Firecreek Coffee Company hosted a public discussion Nov. 5 involving City Council candidate Adam Shimoni and the Democratic nominee for Governor David Garcia. Locals asked them questions regarding policy and voter turnout.

The discussion began with attendants talking among themselves, asking each other why they believed why voting is important. One person, who chose to remain anonymous, explained why they value their right to vote.

“There are a lot of places where you don’t get to choose your leaders. Here in America, we get choose which laws to live by and how they are enforced,” said the anonymous source.

After this, Shimoni asked Garcia his own set of questions before opening the floor to public discussion. The first question pertained to giving local communities more independence and power. Garcia responded that he was an advocate for local control, saying that counties, cities, and even universities should be allowed more power to control their own fate. He plans on initiating a bill that would give local communities this freedom, saying that it would allow for diversification across the state.

Next, Shimoni asked Garcia about his views regarding the Arizona Board of Regents. Garcia answered that because the state cuts education funding, ABOR is forced to raise tuition or increase number of students enrolled to make up for lost funding. However, he said the blame is on ABOR as well, because they decide where the money goes. According to Garcia, people need to be appointed to ABOR who understand education, realize the purpose of higher education, and make a unique model for each university instead of the current cookie cutter model Arizona currently has.

Shimoni then asked Garcia about Proposition 418, and the threat of businesses leaving the city if they cannot afford to pay their employees. Garcia said this won’t happen if proposition 418 does not pass.

“Restaurants and tourism will continue to grow despite fears of economic failure.
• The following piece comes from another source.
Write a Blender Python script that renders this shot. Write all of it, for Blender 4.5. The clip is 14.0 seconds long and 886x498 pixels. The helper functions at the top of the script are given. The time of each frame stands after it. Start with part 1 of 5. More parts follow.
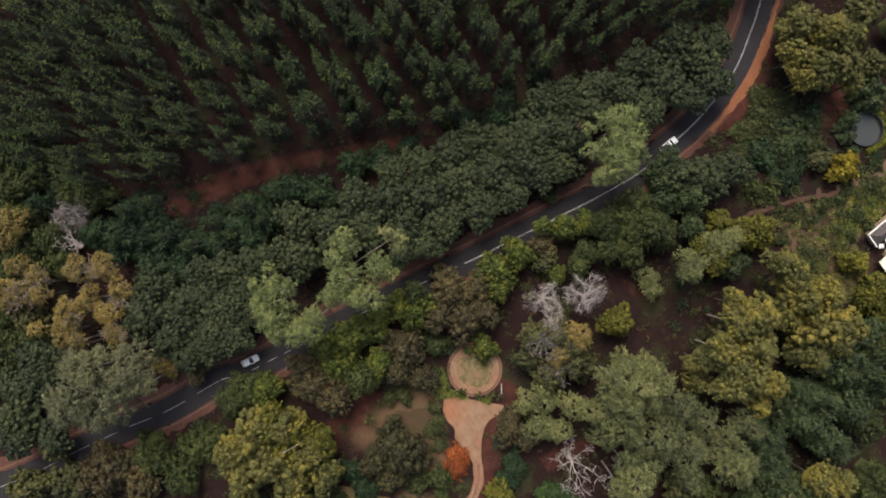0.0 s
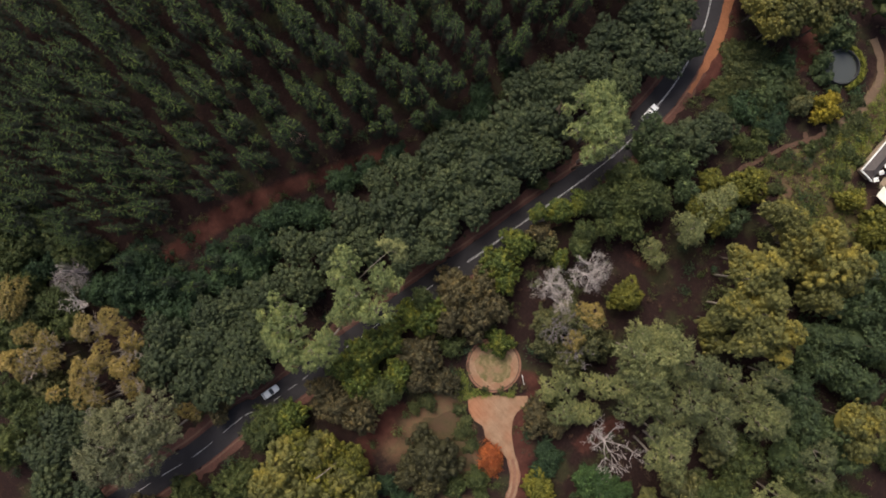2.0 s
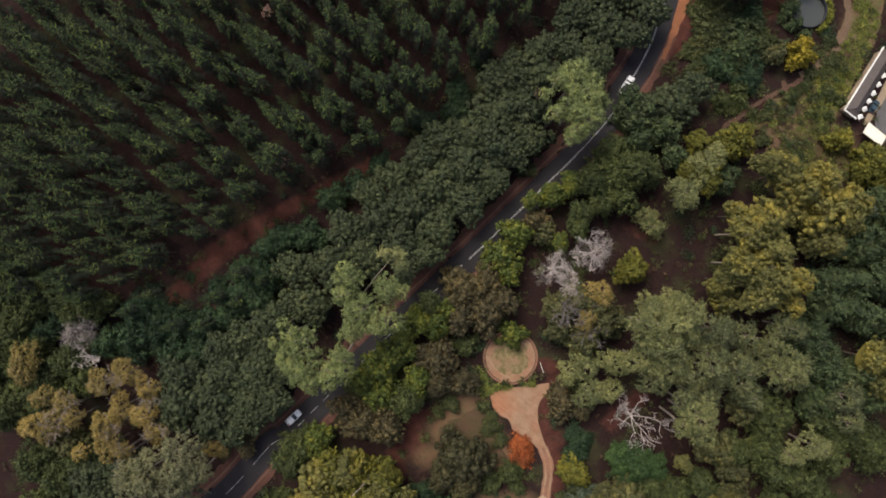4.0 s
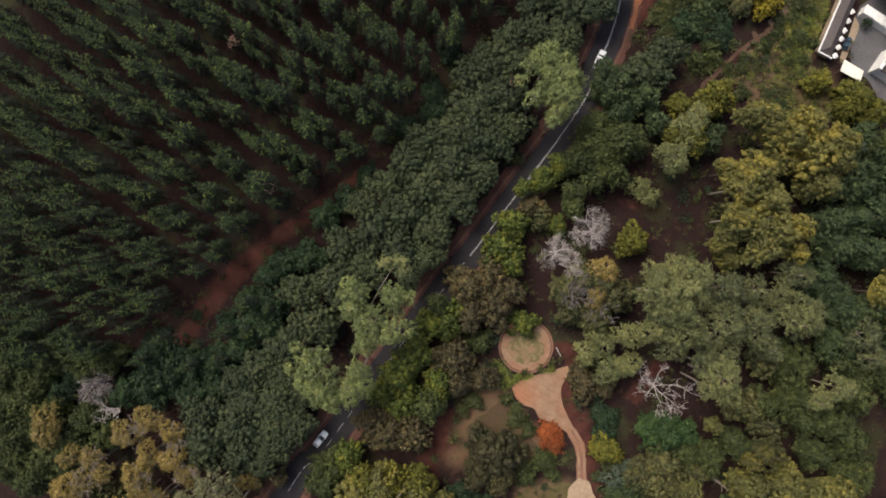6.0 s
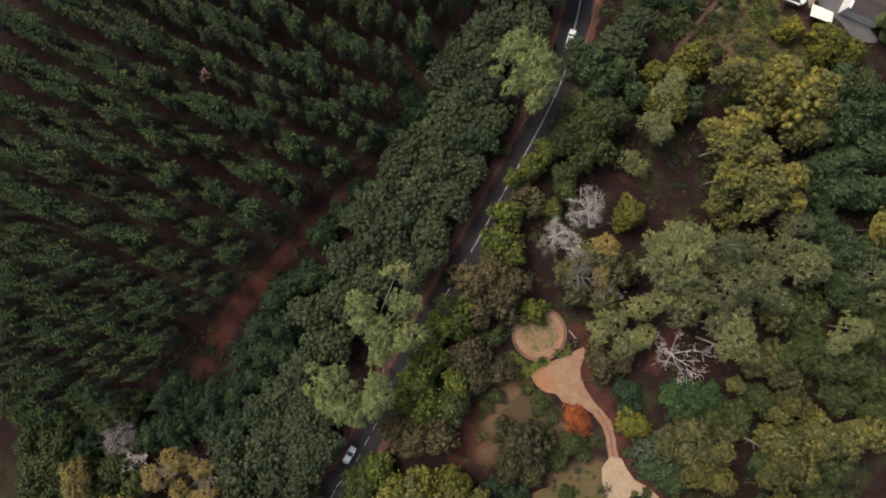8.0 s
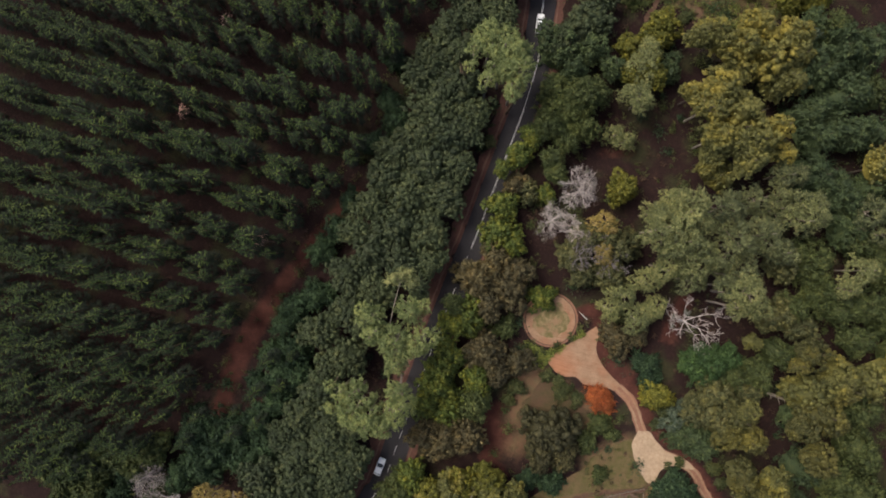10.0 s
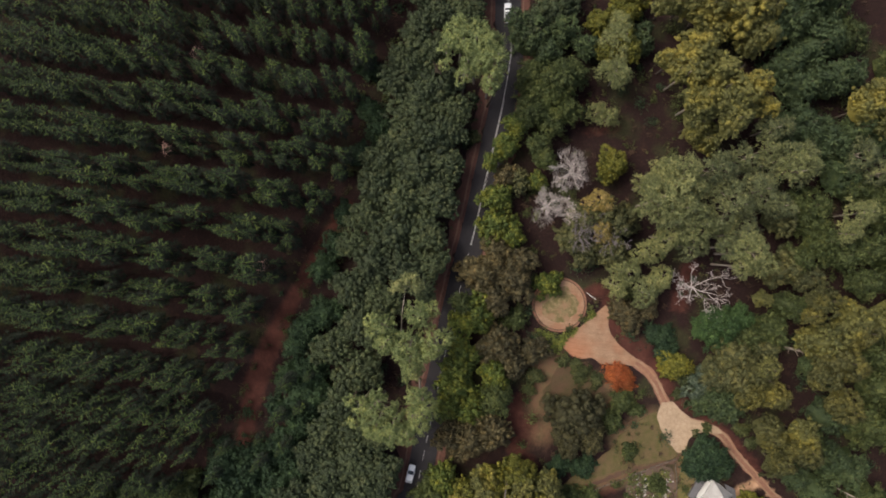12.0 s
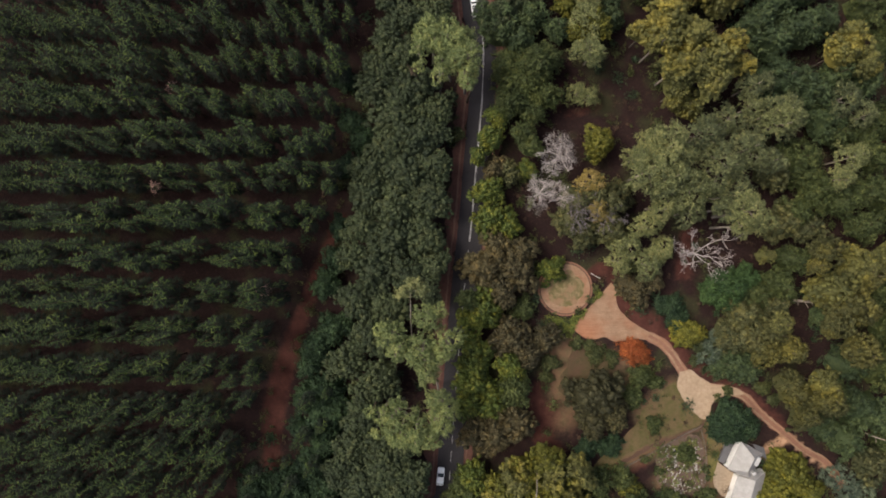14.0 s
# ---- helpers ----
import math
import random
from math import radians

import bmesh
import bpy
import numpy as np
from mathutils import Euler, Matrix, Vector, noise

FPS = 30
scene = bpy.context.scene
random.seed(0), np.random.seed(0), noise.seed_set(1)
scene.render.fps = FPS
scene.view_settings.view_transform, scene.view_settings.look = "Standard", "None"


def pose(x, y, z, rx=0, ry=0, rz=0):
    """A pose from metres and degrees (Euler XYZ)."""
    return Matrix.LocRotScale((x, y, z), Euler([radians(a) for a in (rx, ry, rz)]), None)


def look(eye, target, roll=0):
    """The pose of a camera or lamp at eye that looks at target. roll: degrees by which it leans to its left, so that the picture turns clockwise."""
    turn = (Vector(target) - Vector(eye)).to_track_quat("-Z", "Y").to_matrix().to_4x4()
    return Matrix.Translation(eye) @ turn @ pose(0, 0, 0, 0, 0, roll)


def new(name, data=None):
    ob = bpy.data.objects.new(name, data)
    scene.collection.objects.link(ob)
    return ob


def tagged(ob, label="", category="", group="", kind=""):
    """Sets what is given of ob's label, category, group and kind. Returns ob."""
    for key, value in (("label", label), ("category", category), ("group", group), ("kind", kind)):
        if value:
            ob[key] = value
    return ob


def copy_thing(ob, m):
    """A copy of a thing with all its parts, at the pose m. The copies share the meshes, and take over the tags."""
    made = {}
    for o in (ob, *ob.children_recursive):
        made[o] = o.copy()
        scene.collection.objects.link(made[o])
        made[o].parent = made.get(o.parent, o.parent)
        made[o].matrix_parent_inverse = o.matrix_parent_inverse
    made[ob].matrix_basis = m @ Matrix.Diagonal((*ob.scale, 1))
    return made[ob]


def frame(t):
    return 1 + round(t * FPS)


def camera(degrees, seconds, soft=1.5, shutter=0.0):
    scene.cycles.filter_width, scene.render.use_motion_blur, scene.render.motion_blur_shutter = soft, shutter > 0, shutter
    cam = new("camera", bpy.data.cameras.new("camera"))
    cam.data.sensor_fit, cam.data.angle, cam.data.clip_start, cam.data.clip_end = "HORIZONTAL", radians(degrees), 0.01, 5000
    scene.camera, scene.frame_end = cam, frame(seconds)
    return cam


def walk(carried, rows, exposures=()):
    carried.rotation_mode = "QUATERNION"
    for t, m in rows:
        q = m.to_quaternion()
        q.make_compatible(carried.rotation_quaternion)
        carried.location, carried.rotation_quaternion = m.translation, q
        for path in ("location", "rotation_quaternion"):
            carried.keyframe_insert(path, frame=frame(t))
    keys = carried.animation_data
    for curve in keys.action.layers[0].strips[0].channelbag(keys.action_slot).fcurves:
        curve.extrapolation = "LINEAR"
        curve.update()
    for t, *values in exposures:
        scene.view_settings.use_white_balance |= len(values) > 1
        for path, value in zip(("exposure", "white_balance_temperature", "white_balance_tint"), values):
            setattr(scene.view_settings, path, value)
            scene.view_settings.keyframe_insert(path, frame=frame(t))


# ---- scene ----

The leaders of Arizona have lost vision of what’s possible, but the people haven’t,” said Garcia.

The discussion was then opened to the crowd, where many topics were brought up. First, was government investing in public education. According to Garcia, teachers know they need to change the leadership, and believes that thousands of Arizonans want a dedicated revenue source for public education.

“I will challenge the legislature to put a dedicated revenue source on the ballot so that Arizonans have an opportunity to vote on an issue like this. We can’t hack away funding,” Garcia said.

Next, recreational marijuana was discussed by the nominee. Garcia is supportive of a two-step process regarding this issue. He wants to decriminalize it first, prohibiting users from being arrested for using or carrying the drug. Next is making it recreational, and is planning on talking to the state legislators about it.

Lastly, discrimination rights involving the LGBTQ+ community was conversed between the candidate and the crowd. Garcia said he is ready to sign a nondiscrimination order at the state level, and plans on implementing it early in his term as Governor if he is elected. Garcia closed this section of the discussion by stating his ultimate goal as a Governor.

“My goal is for citizens to see leadership that reflects Arizona. I want to set an example for future leaders of this state,” Garcia said.

Garcia also gave insight as to what he believed to be the biggest threat to public participation, saying that fear and apathy are the dynamic duo to worry about.

“People are afraid that what they do won’t matter, or become numb and exhausted from all the political ads. We have to overcome it, and I’m expecting historic turnout tomorrow,” Garcia said.

Transitioning into the next portion of the discussion, Council member Jim McCarthy spoke about voter turnout and increasing political awareness in the community.

“It is so important, especially at the local level, to urge neighbors to vote. Local government impacts people more frequently than state or federal government,” said McCarthy.

Shimoni then delegated the discussion, brainstorming with locals on how to increase voter turnout on election day. Suggestions and ideas included giving workers paid time to vote, carpooling with friends to polling stations and posting on social media to heighten awareness. The discussion ended as Shimoni shared his thoughts on the event, saying that talking openly about public issues keeps democracy going.

“As an elected official, I plan to continue hosting monthly events like these to bring guest speakers in, to bring politicians in, along with facilitating debates and discussions. We to work above party politics because our country and our community needs it now more than ever,” said Shimoni.

The polls open at 6 a.m. and close at 7 p.m. Don’t miss your opportunity to vote.